What you are asked to do:
Report each line of the data that includes the word "Euler".

Dataset section:

______________________________

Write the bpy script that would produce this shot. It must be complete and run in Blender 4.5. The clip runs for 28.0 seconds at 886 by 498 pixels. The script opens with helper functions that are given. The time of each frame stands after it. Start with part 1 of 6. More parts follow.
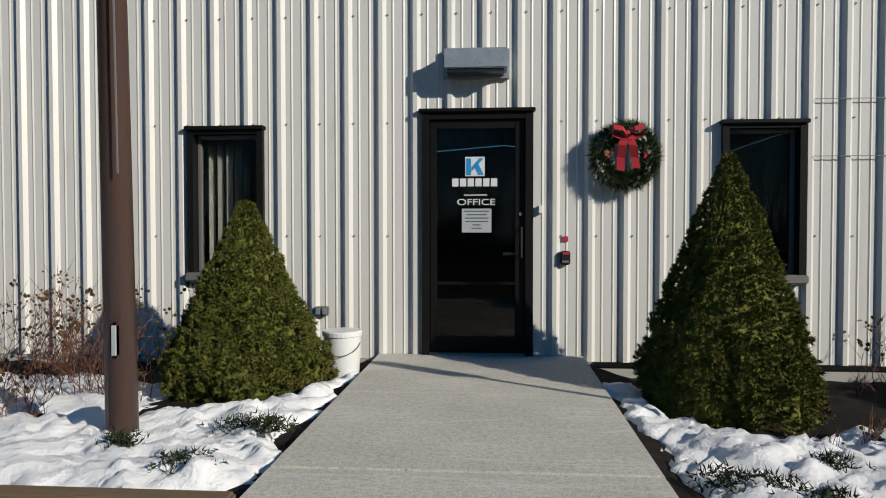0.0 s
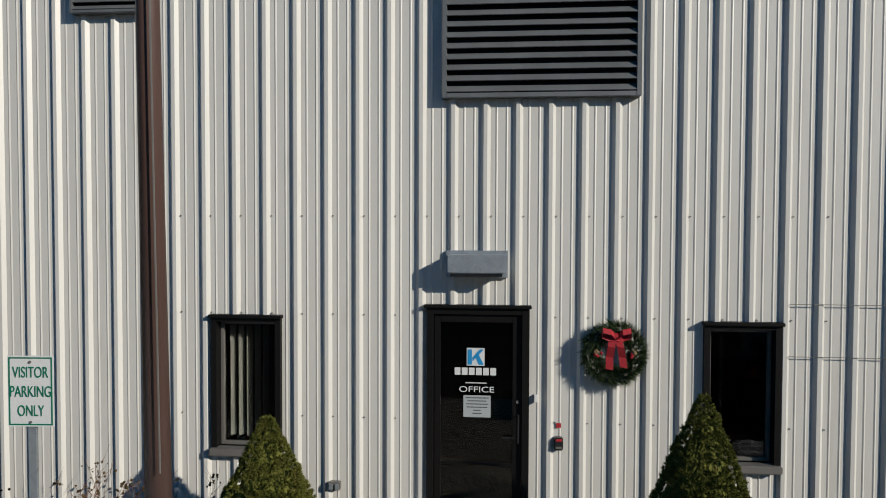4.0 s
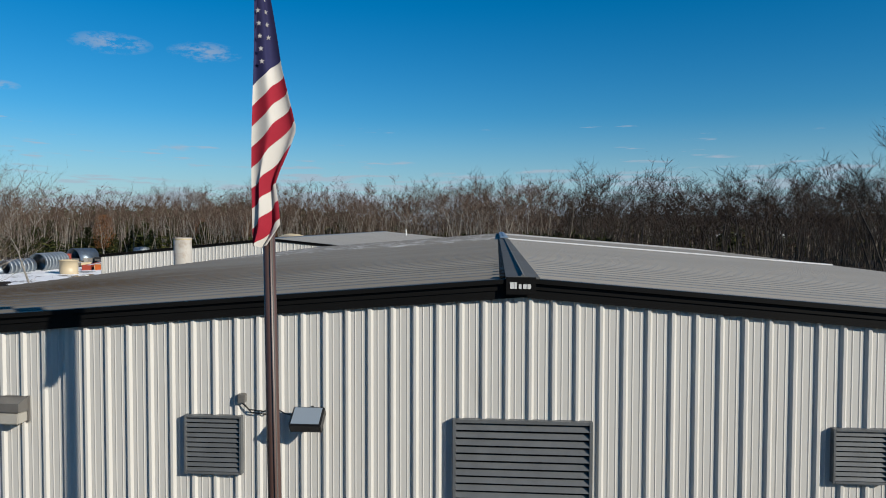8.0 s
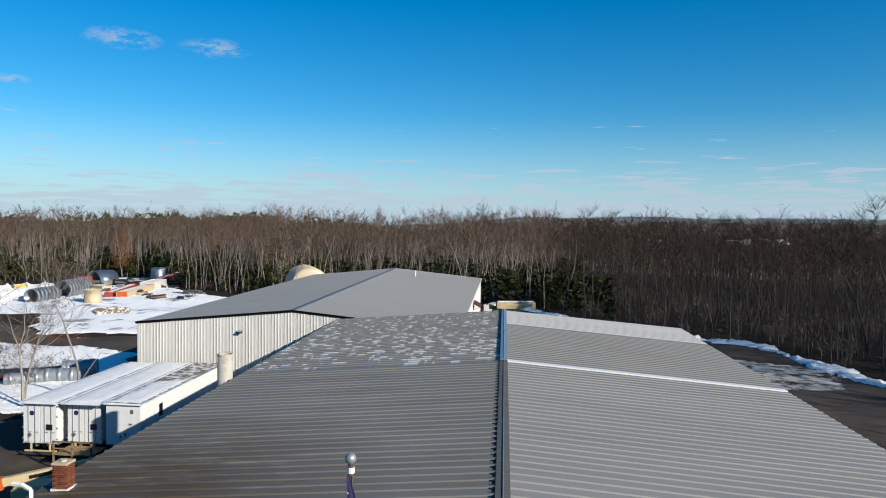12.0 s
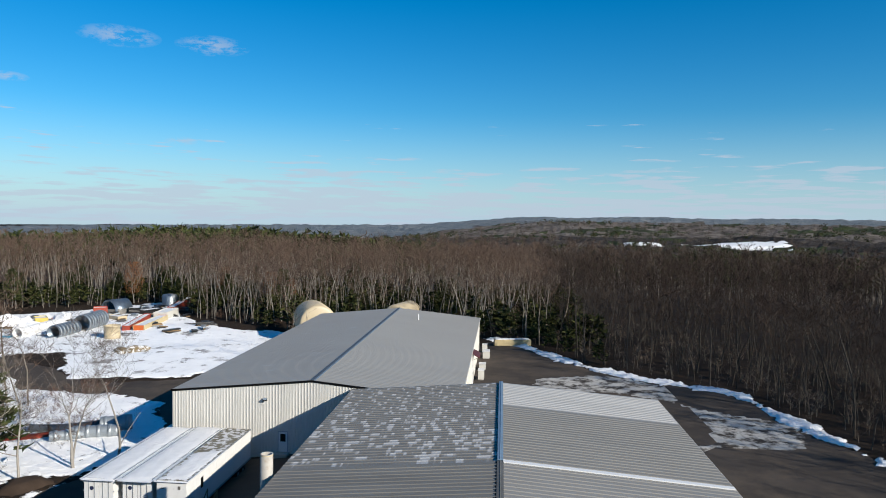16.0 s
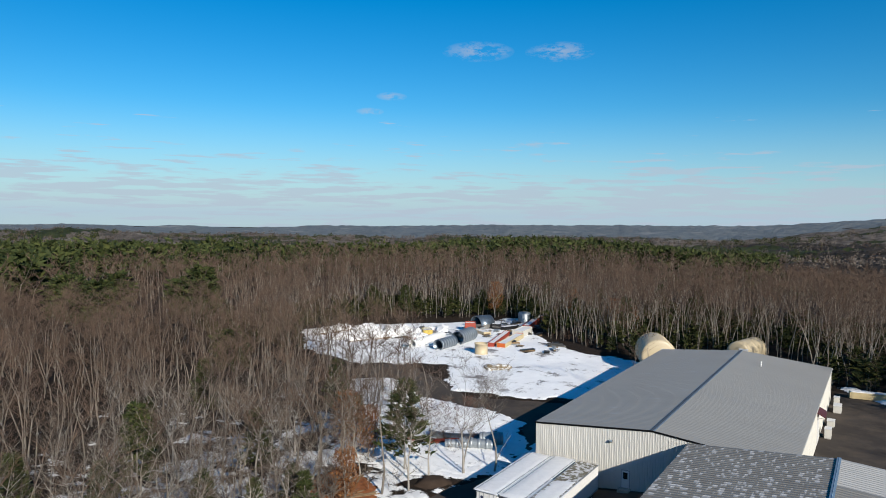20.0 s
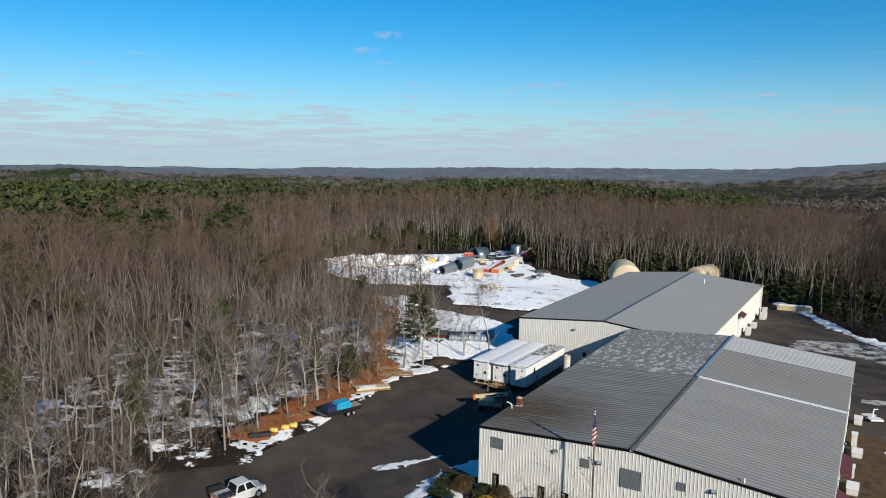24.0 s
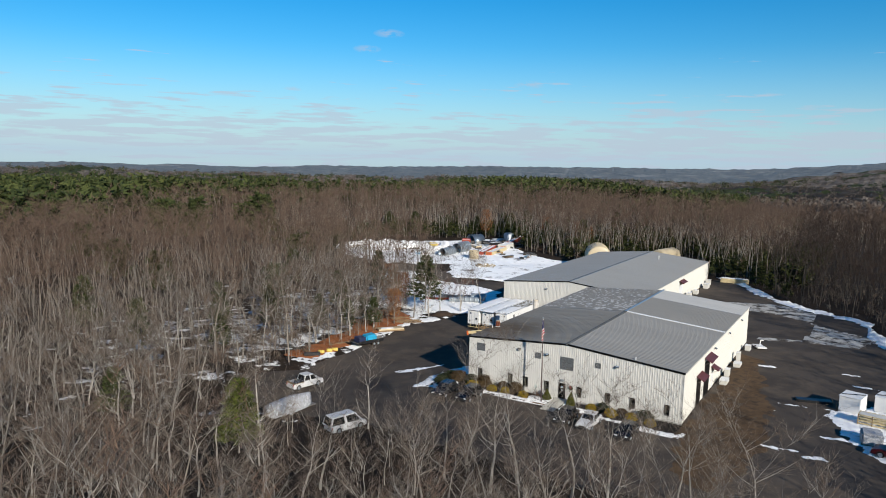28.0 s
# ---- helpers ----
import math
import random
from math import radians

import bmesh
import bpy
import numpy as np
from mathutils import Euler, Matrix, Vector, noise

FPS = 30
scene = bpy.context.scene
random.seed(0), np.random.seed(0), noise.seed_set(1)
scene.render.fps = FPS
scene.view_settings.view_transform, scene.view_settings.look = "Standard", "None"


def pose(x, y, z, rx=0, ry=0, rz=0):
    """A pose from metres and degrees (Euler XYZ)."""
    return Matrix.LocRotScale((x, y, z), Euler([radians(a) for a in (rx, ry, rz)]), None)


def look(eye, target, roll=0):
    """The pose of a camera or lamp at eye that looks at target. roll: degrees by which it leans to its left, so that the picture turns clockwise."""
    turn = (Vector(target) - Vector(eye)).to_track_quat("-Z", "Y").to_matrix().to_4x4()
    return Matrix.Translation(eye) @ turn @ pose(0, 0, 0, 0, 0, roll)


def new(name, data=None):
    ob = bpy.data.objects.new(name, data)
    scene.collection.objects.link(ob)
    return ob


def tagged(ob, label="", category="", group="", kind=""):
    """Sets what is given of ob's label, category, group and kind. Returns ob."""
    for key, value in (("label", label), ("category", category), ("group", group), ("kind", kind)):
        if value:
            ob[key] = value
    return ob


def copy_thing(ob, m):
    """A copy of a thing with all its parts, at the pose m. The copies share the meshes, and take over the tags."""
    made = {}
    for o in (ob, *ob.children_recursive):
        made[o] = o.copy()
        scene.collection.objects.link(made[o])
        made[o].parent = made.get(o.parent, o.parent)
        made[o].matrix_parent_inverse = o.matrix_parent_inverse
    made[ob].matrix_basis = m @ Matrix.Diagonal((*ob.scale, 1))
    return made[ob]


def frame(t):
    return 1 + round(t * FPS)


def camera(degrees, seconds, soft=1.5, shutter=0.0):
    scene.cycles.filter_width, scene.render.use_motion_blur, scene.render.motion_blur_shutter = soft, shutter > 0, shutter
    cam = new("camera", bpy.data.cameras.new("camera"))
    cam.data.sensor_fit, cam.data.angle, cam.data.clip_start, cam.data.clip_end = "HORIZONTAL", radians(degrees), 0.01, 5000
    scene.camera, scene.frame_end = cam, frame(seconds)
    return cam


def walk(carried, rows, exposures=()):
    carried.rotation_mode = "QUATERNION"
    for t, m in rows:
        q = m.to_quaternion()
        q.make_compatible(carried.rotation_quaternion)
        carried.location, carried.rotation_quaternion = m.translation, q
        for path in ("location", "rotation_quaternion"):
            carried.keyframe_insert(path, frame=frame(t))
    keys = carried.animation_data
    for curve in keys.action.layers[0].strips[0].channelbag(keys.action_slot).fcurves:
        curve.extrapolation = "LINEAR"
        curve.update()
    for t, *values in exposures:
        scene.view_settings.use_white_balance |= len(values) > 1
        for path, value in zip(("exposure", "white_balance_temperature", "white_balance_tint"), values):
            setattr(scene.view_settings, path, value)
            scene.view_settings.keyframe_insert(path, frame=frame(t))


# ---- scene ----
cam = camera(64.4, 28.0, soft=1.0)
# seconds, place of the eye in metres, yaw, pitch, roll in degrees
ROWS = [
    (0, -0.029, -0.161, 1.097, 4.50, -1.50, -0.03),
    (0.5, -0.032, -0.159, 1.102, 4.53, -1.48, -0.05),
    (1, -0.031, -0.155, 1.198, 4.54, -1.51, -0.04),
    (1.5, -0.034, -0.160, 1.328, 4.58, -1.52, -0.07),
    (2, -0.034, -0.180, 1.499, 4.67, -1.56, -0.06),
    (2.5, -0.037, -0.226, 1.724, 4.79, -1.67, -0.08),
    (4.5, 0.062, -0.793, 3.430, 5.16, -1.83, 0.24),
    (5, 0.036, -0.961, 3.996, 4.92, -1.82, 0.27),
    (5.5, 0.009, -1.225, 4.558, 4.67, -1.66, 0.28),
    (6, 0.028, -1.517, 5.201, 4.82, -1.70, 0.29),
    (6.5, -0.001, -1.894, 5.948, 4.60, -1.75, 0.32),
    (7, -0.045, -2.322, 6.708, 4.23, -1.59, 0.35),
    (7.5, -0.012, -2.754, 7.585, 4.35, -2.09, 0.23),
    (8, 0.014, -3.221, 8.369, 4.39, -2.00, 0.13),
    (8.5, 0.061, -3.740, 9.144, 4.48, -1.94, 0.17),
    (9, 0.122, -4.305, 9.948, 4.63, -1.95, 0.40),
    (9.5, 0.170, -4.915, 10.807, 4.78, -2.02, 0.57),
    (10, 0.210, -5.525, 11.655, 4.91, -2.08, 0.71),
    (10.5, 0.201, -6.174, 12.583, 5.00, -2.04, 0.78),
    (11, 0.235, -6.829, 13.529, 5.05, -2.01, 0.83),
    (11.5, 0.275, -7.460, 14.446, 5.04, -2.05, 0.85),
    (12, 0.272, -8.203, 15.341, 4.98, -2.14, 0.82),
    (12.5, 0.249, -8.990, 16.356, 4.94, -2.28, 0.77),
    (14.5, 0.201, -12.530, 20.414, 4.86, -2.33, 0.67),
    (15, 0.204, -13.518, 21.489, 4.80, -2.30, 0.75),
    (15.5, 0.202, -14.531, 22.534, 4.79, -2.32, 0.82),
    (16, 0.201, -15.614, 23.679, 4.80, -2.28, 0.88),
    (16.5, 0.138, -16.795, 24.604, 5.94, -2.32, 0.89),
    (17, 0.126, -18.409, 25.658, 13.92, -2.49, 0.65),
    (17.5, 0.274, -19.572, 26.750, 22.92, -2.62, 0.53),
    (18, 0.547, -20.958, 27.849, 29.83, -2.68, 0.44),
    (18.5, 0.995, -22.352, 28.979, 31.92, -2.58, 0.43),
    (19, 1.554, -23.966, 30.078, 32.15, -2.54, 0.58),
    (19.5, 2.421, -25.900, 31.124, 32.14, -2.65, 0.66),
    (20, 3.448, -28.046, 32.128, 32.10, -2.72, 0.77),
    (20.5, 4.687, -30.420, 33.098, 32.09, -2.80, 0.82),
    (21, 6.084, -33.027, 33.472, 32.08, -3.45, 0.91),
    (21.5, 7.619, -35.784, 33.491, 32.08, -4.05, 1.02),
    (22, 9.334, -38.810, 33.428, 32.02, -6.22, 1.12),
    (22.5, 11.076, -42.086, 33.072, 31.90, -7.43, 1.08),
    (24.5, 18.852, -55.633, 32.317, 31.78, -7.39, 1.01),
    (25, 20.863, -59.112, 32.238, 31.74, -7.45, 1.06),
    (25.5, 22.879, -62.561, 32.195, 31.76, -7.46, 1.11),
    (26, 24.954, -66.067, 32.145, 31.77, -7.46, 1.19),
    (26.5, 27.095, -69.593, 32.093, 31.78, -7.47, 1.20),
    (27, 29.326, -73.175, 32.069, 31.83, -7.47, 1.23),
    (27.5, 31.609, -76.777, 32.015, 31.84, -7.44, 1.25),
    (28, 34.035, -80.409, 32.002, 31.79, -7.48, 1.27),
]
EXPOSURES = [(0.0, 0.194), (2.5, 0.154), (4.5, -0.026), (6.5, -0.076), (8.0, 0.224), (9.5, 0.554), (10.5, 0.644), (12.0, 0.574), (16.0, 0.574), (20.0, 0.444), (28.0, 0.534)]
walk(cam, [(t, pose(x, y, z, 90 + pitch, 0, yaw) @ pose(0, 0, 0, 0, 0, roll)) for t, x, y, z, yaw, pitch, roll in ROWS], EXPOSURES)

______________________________

The output:
from mathutils import Euler, Matrix, Vector, noise
    """A pose from metres and degrees (Euler XYZ)."""
    return Matrix.LocRotScale((x, y, z), Euler([radians(a) for a in (rx, ry, rz)]), None)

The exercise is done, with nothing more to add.